The coin above is a triens, worth a third of an as. The term triens always takes a little mental leap for me, because it looks – etymologically speaking – like you’d anticipate there being three pellets on a triens, but there are four. This is because the ○○○○ symbolise four unciae. Since an uncia is one twelfth of an as, four of them constitute four twelfths, which is a third. Thus the ○○○○ denote four unciae (of the 12 needed for an as), making it a third of an as.
Minerva appears rather formidable to me on this coin, but then, not as formidable as she might appear:
ἀμφὶ δ᾽ ἄρ᾽ ὤμοισιν βάλετ᾽ αἰγίδα θυσσανόεσσαν
δεινήν, ἣν περὶ μὲν πάντῃ Φόβος ἐστεφάνωται,
ἐν δ᾽ Ἔρις, ἐν δ᾽ Ἀλκή, ἐν δὲ κρυόεσσα Ἰωκή,
ἐν δέ τε Γοργείη κεφαλὴ δεινοῖο πελώρου
δεινή τε σμερδνή τε, Διὸς τέρας αἰγιόχοιο.
Around her shoulders she threw the fearful
Tasselled aegis, ringed all around with Terror,
and on it Discord, on it Strength, on it chilling Pursuit,
and on it the head of the terrible, monstrous Gorgon,
terrible and dreadful, a sign of Zeus aegis-bearer.
Homer Iliad 5.738-42.
Two things interest me about this coin. The first is the last of those pellets on the reverse. It is outside the border. When the die-cutter constructed this image, he must probably have started from defining his canvas, as it were, by scribing the outer ring. The naval imagery is nicely placed, centrally, with the prow well-fitted into the image without crowding. ROMA seems to fit in well. So why do the pellets start too far to the right? Did the die-cutter plan poorly? Did he think for a moment he was making a quadrans and only needed three? The first three ○ look well balanced, after all. The art historian in me would love to think that there was some meaning in his decision to have the pellet emerging from the frame, but alas I think it is likely that this was just a mistake. It is not normative for this type of coin.

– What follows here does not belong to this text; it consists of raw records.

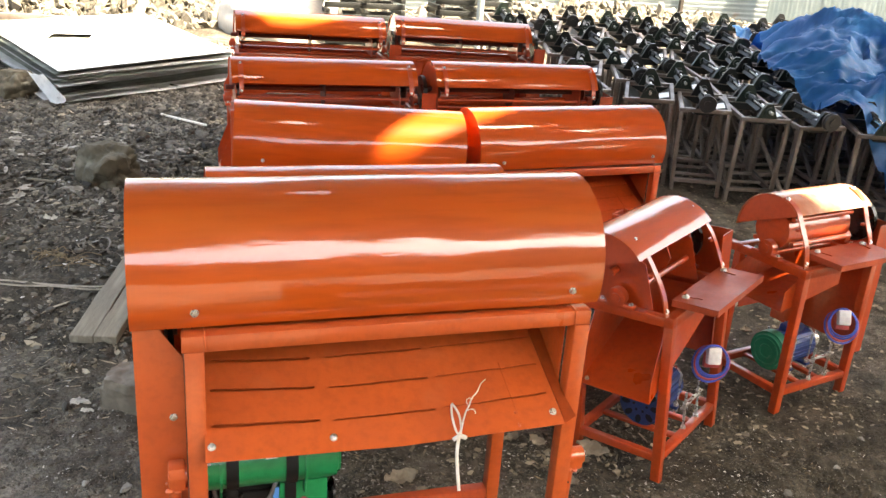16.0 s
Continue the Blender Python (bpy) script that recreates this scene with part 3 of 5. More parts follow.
BLUEFAN = mat("dark_blue_paint", (0.012, 0.035, 0.12), 0.4, var=(0.010, 0.028, 0.095), bump=0.05)
ORG = (0.58, 1.42, 0)
main_machine = thresher("bright orange threshing machine with curved hood and slotted chute", ORG, 0, seed=1)


# ---- engine in the machine ----
def engine():
    OFF[0] = Vector((0.32, 1.44, 0.108))
    e = thing("engine", tuple(OFF[0]), 0, "small green and black petrol engine bolted on a red plate", "engine")
    # white foot bracket on four studs
    bm = B()
    plate(bm, [(0.176, 1.340), (0.226, 1.336), (0.232, 1.345), (0.292, 1.345), (0.298, 1.336), (0.350, 1.340), (0.352, 1.50), (0.176, 1.50)], [],
          lambda u, v: (u, v, 0.228), 0.018)
    bmesh.ops.bevel(bm, geom=[x for x in bm.edges if x.is_boundary is False and x.calc_face_angle(0) > 1.0], offset=0.004, segments=2, affect="EDGES")
    br = part("foot_bracket", bm, WHITE, e, "white painted foot bracket")
    for x, y in ((0.190, 1.362), (0.338, 1.362), (0.190, 1.48), (0.338, 1.48)):
        bm = B()
        rod(bm, (x, y, 0.200), (x, y, 0.262), 0.0056, seg=12)
        rod(bm, (x, y, 0.2285), (x, y, 0.2310), 0.0145, seg=20)
        rod(bm, (x, y, 0.2310), (x, y, 0.242), 0.0102, seg=6)
        sd = part("stud", bm, ZINC, e, "zinc-plated stud with nut and washer")
        bm = B()
        rod(bm, (x, y, 0.108), (x, y, 0.200), 0.0052, seg=12)
        rod(bm, (x, y, 0.108), (x, y, 0.117), 0.0125, 0.0105, seg=6)
        part("painted_end", bm, PLATE, sd)
    bm = B()
    rod(bm, (0.262, 1.352, 0.219), (0.262, 1.328, 0.216), 0.012, 0.0125, seg=20)
    box(bm, 0.251, 0.273, 1.3265, 1.3285, 0.2150, 0.2170)
    part("drain_plug", bm, BLACKSTEEL, e)
    # crankcase: black block that slopes back above, with a proud middle
    def prism(x0, x1, prof, bev):
        bm = B()
        a, b = ([bm.verts.new((x, y, z)) for y, z in prof] for x in (x0, x1))
        k = len(prof)
        for i in range(k):
            bm.faces.new((a[i], a[(i + 1) % k], b[(i + 1) % k], b[i]))
        bm.faces.new(a[::-1])
        bm.faces.new(b)
        bmesh.ops.recalc_face_normals(bm, faces=bm.faces)
        bmesh.ops.bevel(bm, geom=list(bm.edges), offset=bev, segments=3, affect="EDGES")
        return bm

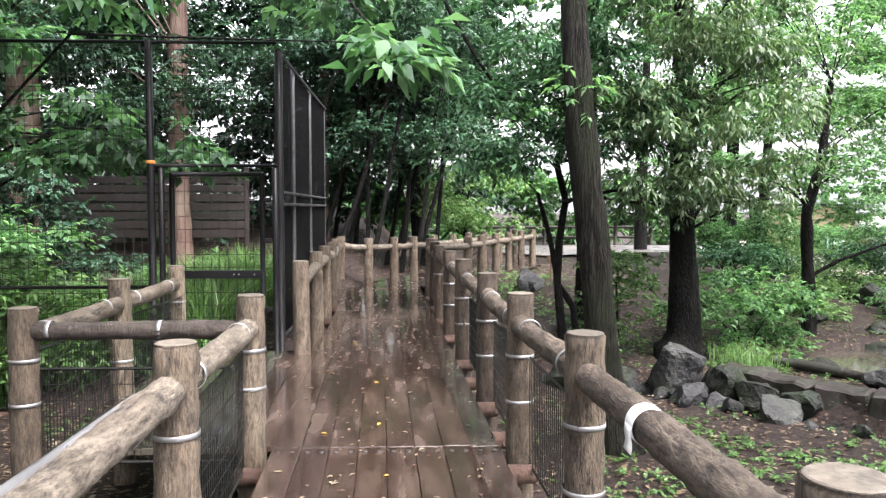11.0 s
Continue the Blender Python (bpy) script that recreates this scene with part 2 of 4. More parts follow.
L_OAK = leaf_material("oak_leaf", [(0.0, (0.012, 0.037, 0.019)), (0.4, (0.033, 0.094, 0.047)), (0.75, (0.07, 0.17, 0.09)), (1.0, (0.145, 0.275, 0.158))], 0.55, 0.34, 0.34)
L_BRIGHT = leaf_material("bright_leaf", [(0.0, (0.02, 0.06, 0.023)), (0.5, (0.07, 0.17, 0.068)), (1.0, (0.19, 0.33, 0.16))], 0.48, 0.5, 0.36)
L_MAPLE = leaf_material("broad_leaf", [(0.0, (0.028, 0.08, 0.036)), (0.5, (0.068, 0.16, 0.075)), (1.0, (0.15, 0.28, 0.15))], 0.42, 0.4)
L_EVERGREEN = leaf_material("evergreen_leaf", [(0.0, (0.012, 0.036, 0.022)), (0.5, (0.036, 0.092, 0.055)), (1.0, (0.11, 0.21, 0.13))], 0.36, 0.28, 0.5)
# greens lowered so that the shade inside the woods is in the leaf colour
L_SHADED = leaf_material("shaded_leaf", [(0.0, (0.006, 0.018, 0.011)), (0.5, (0.02, 0.055, 0.034)), (1.0, (0.07, 0.14, 0.088))], 0.52, 0.3, 0.3)
L_FRESH = leaf_material("fresh_leaf", [(0.0, (0.03, 0.085, 0.025)), (0.5, (0.10, 0.20, 0.07)), (1.0, (0.22, 0.33, 0.15))], 0.45, 0.45)
L_CEDAR = leaf_material("cedar_leaf", [(0.0, (0.032, 0.07, 0.032)), (0.5, (0.066, 0.122, 0.056)), (1.0, (0.15, 0.21, 0.11))], 0.4, 0.35)
L_GRASS = leaf_material("grass_blade", [(0.0, (0.04, 0.10, 0.03)), (0.5, (0.095, 0.2, 0.06)), (1.0, (0.22, 0.34, 0.13))], 0.42, 0.36)
L_WEED = leaf_material("weed_leaf", [(0.0, (0.04, 0.10, 0.028)), (0.6, (0.08, 0.18, 0.05)), (1.0, (0.13, 0.22, 0.08))], 0.45, 0.35)


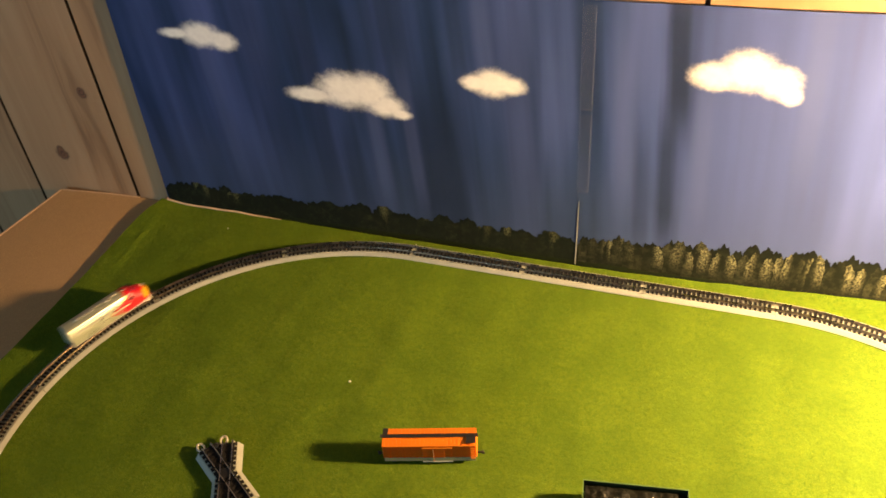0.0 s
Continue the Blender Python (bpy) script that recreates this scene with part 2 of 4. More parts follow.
def mat_livery():
    """Silver diesel body with a red nose that sweeps back along the side, edged and tipped in yellow."""
    n = Nodes("silver_red_livery")
    x, y, z = n.split()
    u = n.math("DIVIDE", n.math("SUBTRACT", z, 0.0125), 0.0058)
    sweep = n.math("POWER", 2.718, n.math("MULTIPLY", n.math("MULTIPLY", u, u), -1.0))
    edge = n.math("MULTIPLY_ADD", sweep, -0.0205, 0.0200)
    ahead = n.math("SUBTRACT", x, edge)
    red = n.step(ahead, 0.0, 0.0006)
    trim = n.math("MULTIPLY", n.step(ahead, -0.0020, -0.0015), n.math("SUBTRACT", 1.0, red))
    wide = n.noise(n.vec(), 160, 2)
    # greenish silver: the grass's reflection is put into the base colour
    silver = n.mix(wide, (0.46, 0.50, 0.36), (0.58, 0.62, 0.46))
    stripe = n.math("MULTIPLY", n.step(n.math("ABSOLUTE", n.math("SUBTRACT", z, 0.0135)), 0.0010, 0.0006), n.step(x, 0.022, 0.021))
    col = n.mix(n.math("MULTIPLY", trim, 0.8), silver, (0.72, 0.42, 0.04))
    col = n.mix(n.math("MULTIPLY", red, n.math("SUBTRACT", 1.0, stripe)), col, (0.56, 0.012, 0.018))
    tip = n.math("MULTIPLY", n.step(x, 0.0385, 0.0395), n.math("MULTIPLY", n.step(z, 0.0075, 0.0085), n.step(z, 0.0190, 0.0180)))
    col = n.mix(tip, col, (0.85, 0.45, 0.02))
    sill = n.step(z, 0.0062, 0.0055)
    col = n.mix(sill, col, (0.62, 0.60, 0.54))
    metal = n.math("MULTIPLY", n.math("SUBTRACT", 1.0, n.math("MAXIMUM", red, tip)), 0.65)
    flute = n.math("SINE", n.math("MULTIPLY", z, 6283.0 / 1.6))
    n.bump(flute, 0.35, 0.0003)
    return n.done(col, 0.33, metal)


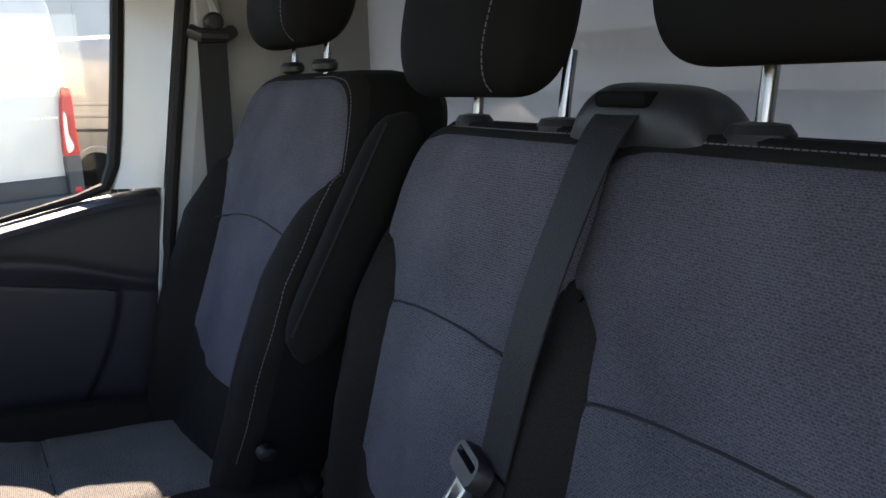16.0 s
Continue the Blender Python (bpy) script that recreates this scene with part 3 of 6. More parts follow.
# driver's seat
DY = 1.075
drv = thing("driver_seat", "grey and black cloth driver's seat with sunlit patches", "seat", "front seats", at=(0, 0, 0))
cushion(drv, 0.825, 1.302, -0.138, 0.345, [(-0.17, 1.135), (-0.145, 1.150), (-0.12, 1.160), (-0.08, 1.166), (0.0, 1.158), (0.10, 1.148), (0.30, 1.140)],
        0.154, (-0.062, 0.062, 0.007), (-0.125, 0.12, 0.032), 0.030, -0.05, 0.310, tilt=0.088, lines=((-0.146, -0.085, 1.108, 1.113), (-0.146, -0.040, 1.078, 1.070)))
face_d = lambda z: 0.265 + 0.37 * (z - 1.26)
P_D, surf_d = backrest(drv, DY, face_d, [(1.105, 0.180), (1.14, 0.206), (1.20, 0.220), (1.30, 0.229), (1.42, 0.231), (1.50, 0.229), (1.56, 0.222), (1.61, 0.207), (1.648, 0.190), (1.668, 0.165), (1.676, 0.12)], 1.40,
                       [(1.10, 0.118), (1.36, 0.124), (1.44, 0.132), (1.475, 0.145), (1.505, 0.170), (1.53, 0.198), (1.555, 0.225), (1.575, 0.250), (1.70, 0.26)], 1.470,
                       (((1.10, 0.018), (1.20, 0.030), (1.30, 0.040), (1.42, 0.042), (1.50, 0.026), (1.58, 0.0)), ((1.10, 0.020), (1.20, 0.038), (1.30, 0.052), (1.46, 0.052), (1.53, 0.026), (1.58, 0.0))),
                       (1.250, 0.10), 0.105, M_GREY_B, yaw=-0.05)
i_ = len(LEVELS) - 6
stitches(drv, [p + Vector((-0.0012, -0.0008, 0)) for p in P_D[i_] if p.y < DY - 0.05 and p.z > 1.20])
part("recline_knob", lathe([(0.008, 0), (0.012, 0.003), (0.0125, 0.010), (0.010, 0.015), (0.002, 0.017)], lambda a, b, c: Vector((0.263 + a, 0.836 - c * 1.3, 1.223 + b * 0.75)), 20), M_KEY, drv, "black recline knob")
headrest("black cloth headrest on the driver's seat", DY + 0.012, 0.440, 1.682, 0.128, posts=0.070, shift=-0.02, d=0.115)

# folded armrest on the driver's seat
rings = []
for k in range(25):
    f = k / 24
    cc = Vector((0.300, 0.790, 1.345)).lerp(Vector((0.452, 0.788, 1.622)), f)
    e = math.sqrt(max(0.02, 1 - abs(2 * f - 1) ** 6))
    rings.append([cc + Vector((0.87 * u * 0.034 * e, v * 0.026 * (0.6 + 0.4 * e), -0.48 * u * 0.034 * e)) for u, v in rrect(2, 2, 0.8, 7)])
part("armrest", loft(rings), M_BLACK_CLOTH, drv, "folded black cloth armrest")
part("armrest_seam", tube([Vector((0.300 - 0.026 + 0.152 * f, 0.7675, 1.345 + 0.014 + 0.277 * f)) for f in np.linspace(0.08, 0.92, 14)], 0.0012, 6), M_SEAM, drv)

# double passenger bench
bench = thing("bench_seat", "grey and black cloth double passenger bench, partly sunlit", "seat", "front seats")
for ya, yb in ((0.375, 0.735), (0.012, 0.371)):
    cushion(bench, ya, yb, -0.112, 0.285, [(-0.13, 1.118), (-0.11, 1.132), (-0.085, 1.146), (-0.05, 1.157), (0.03, 1.152), (0.087, 1.143), (0.18, 1.121), (0.29, 1.100)],
            0.107, (0.012, 0.034, 0.022), (-0.095, 0.12, 0.010), 0.076, -0.10, 0.258, r_front=0.06, pucker=0.002)
xm = lambda z: 0.296 + 0.27 * (z - 1.15) + 0.40 * max(0, z - 1.40) ** 2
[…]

The second thing that interests me is the overall shape of the flan. The coin is shaped like a very squat conical frustrum. This and the presence of the bulges away from the circular visible on the coin must reflect the process of casting the blanks. But it all seems rather rough and ready; the blank has been smushed with force, but it still isn’t exactly perfectly formed. This is especially obvious when compared to – say – the Ptolemaic bronzes with their fastidious insistence on precise circularity and the almost showy presence of the centring-divots which trumpet their precision. It all reminds me of the way the Romans prided themselves on being rough-and-ready, practical and careful, not dainty or preening.